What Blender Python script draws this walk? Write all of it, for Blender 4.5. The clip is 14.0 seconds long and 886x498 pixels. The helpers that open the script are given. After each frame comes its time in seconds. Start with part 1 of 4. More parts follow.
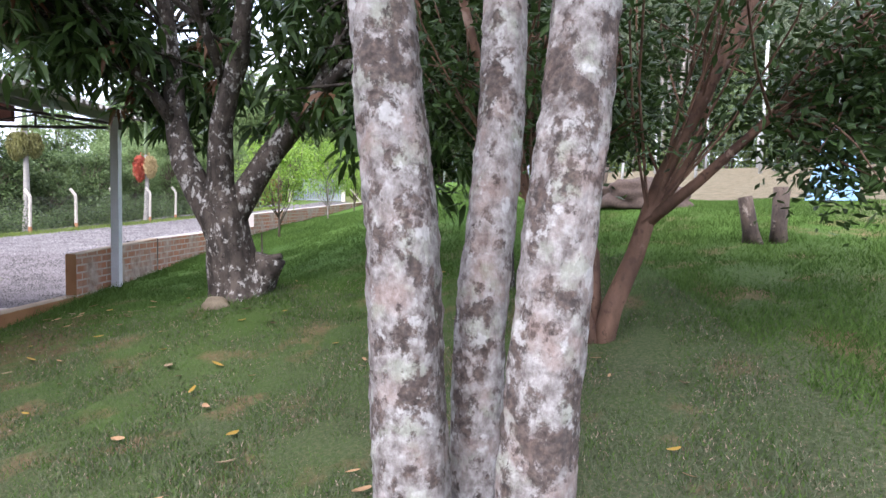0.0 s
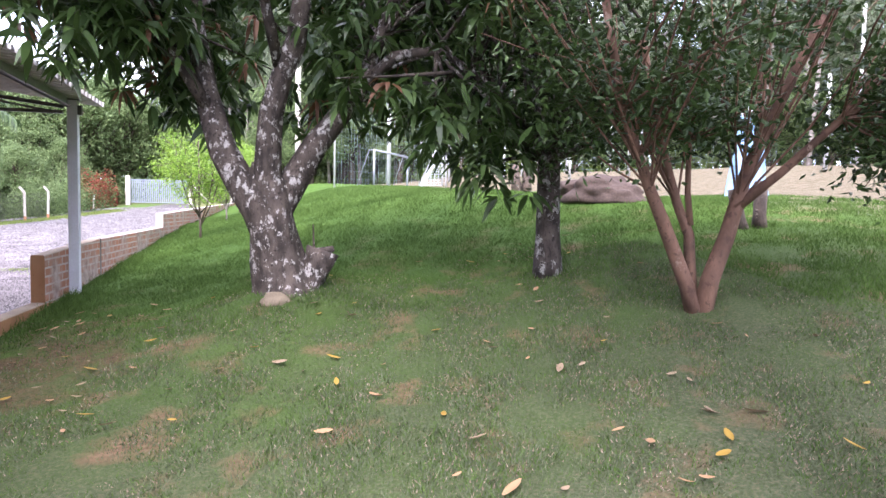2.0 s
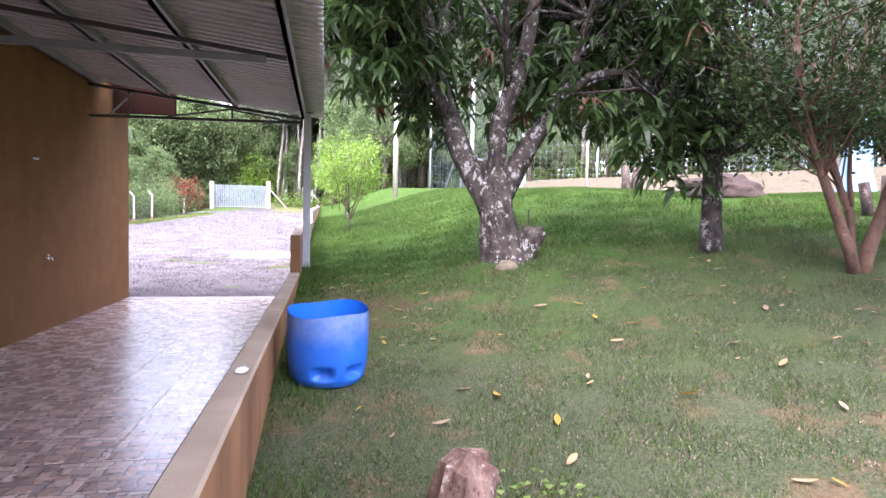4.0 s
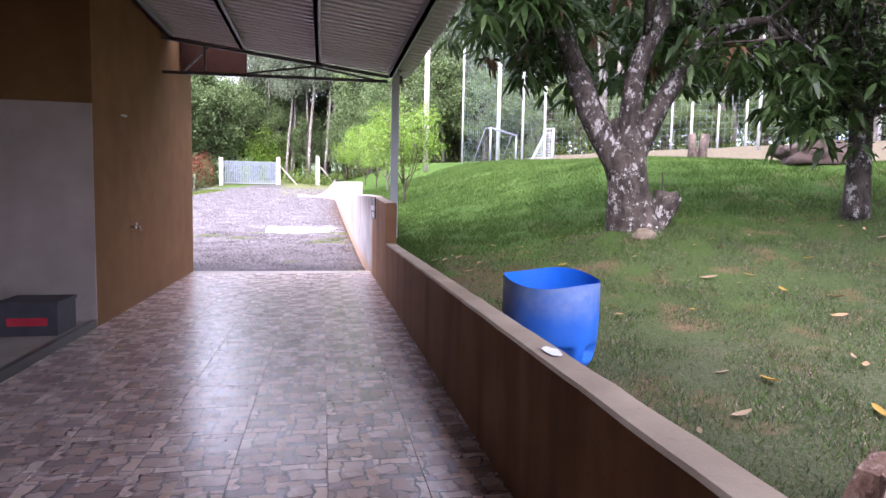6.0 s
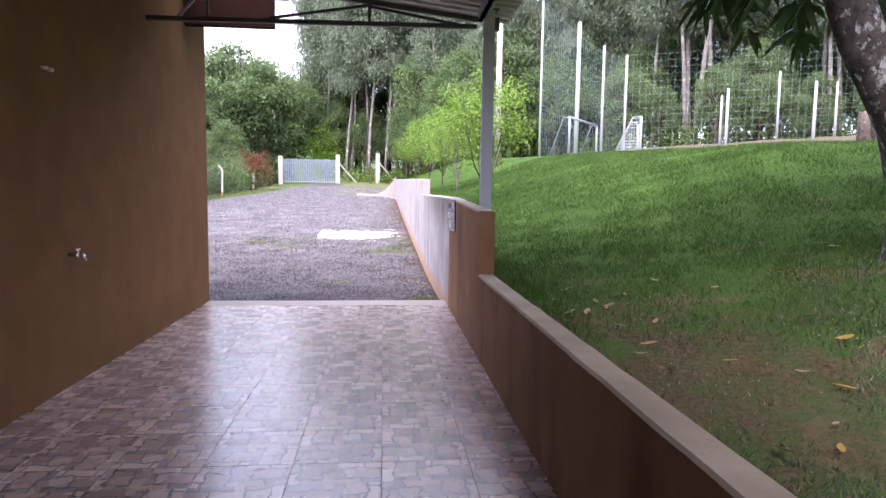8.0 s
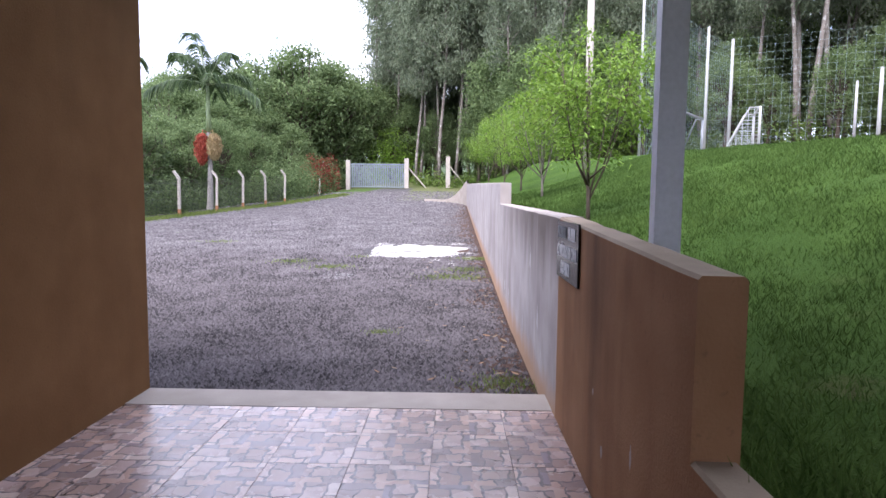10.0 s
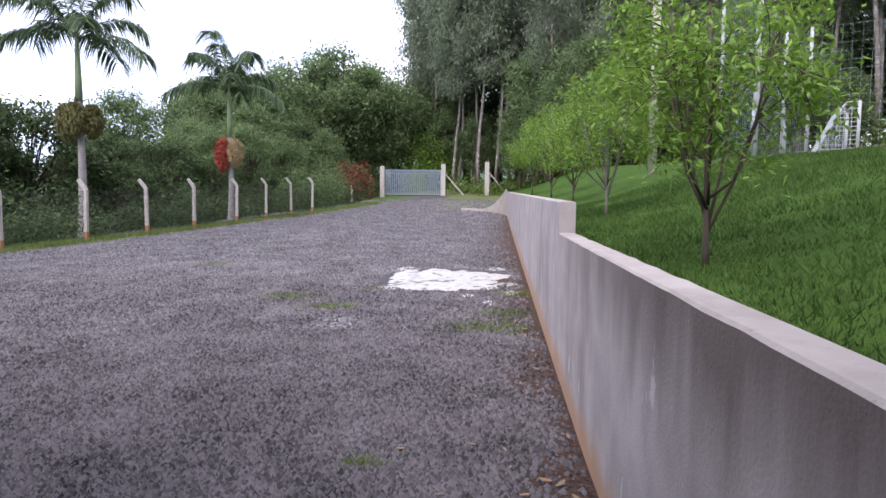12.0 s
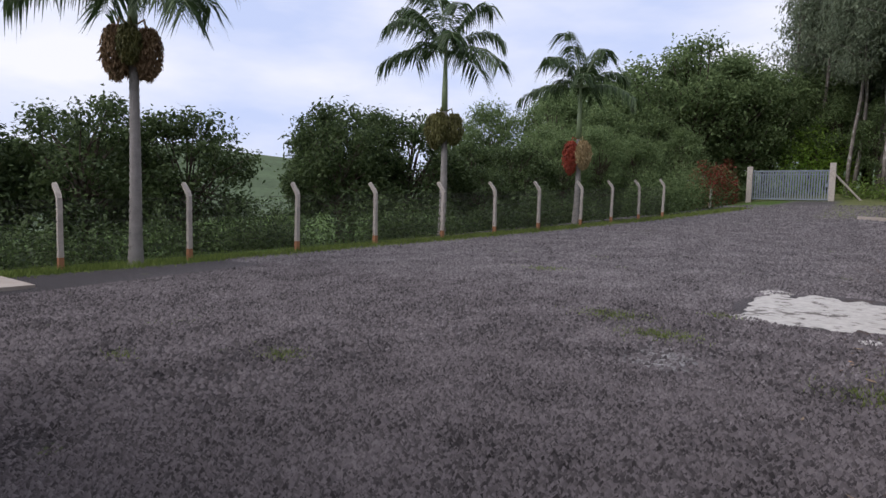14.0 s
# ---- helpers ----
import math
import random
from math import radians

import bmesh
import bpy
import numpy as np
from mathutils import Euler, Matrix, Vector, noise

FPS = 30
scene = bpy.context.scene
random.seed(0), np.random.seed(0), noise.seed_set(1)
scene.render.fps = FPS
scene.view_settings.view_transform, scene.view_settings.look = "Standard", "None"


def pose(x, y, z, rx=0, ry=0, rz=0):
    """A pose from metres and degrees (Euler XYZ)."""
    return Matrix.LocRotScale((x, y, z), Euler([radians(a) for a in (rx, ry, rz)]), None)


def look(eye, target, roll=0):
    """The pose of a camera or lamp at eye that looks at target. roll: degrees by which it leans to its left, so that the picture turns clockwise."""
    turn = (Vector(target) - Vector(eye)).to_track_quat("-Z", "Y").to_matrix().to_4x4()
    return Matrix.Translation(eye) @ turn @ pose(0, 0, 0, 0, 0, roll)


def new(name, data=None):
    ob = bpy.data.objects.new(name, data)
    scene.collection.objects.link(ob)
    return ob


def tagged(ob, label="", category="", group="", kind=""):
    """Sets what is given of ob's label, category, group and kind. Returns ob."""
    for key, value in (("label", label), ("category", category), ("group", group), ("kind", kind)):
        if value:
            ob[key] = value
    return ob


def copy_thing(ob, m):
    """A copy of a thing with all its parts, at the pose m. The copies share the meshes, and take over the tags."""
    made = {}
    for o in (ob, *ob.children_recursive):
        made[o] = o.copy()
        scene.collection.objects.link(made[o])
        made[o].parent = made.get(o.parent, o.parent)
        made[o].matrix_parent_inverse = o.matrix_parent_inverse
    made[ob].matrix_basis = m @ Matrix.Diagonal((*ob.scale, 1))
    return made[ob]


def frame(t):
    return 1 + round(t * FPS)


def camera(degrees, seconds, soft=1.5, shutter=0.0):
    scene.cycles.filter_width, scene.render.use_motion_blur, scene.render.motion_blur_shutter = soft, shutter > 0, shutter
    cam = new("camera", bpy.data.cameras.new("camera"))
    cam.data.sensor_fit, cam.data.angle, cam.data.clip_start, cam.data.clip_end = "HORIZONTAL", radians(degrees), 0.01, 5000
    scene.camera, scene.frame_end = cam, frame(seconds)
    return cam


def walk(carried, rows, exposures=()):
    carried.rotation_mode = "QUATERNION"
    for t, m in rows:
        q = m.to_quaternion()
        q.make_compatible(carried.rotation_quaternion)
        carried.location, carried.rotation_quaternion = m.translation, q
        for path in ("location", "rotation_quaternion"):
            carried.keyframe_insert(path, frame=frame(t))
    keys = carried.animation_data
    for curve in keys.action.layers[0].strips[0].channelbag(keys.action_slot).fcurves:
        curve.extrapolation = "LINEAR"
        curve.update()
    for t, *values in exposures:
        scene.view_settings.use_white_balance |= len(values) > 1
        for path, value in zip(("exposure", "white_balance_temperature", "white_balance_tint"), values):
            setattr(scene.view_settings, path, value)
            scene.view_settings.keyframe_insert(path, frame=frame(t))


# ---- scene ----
------
**Job:** Quote word for word every line from the one that has "made[o].parent = made.get(o.parent, o.parent)" through the one that has "return 1 + round(t * FPS)".

**In response:**
        made[o].parent = made.get(o.parent, o.parent)
        made[o].matrix_parent_inverse = o.matrix_parent_inverse
    made[ob].matrix_basis = m @ Matrix.Diagonal((*ob.scale, 1))
    return made[ob]


def frame(t):
    return 1 + round(t * FPS)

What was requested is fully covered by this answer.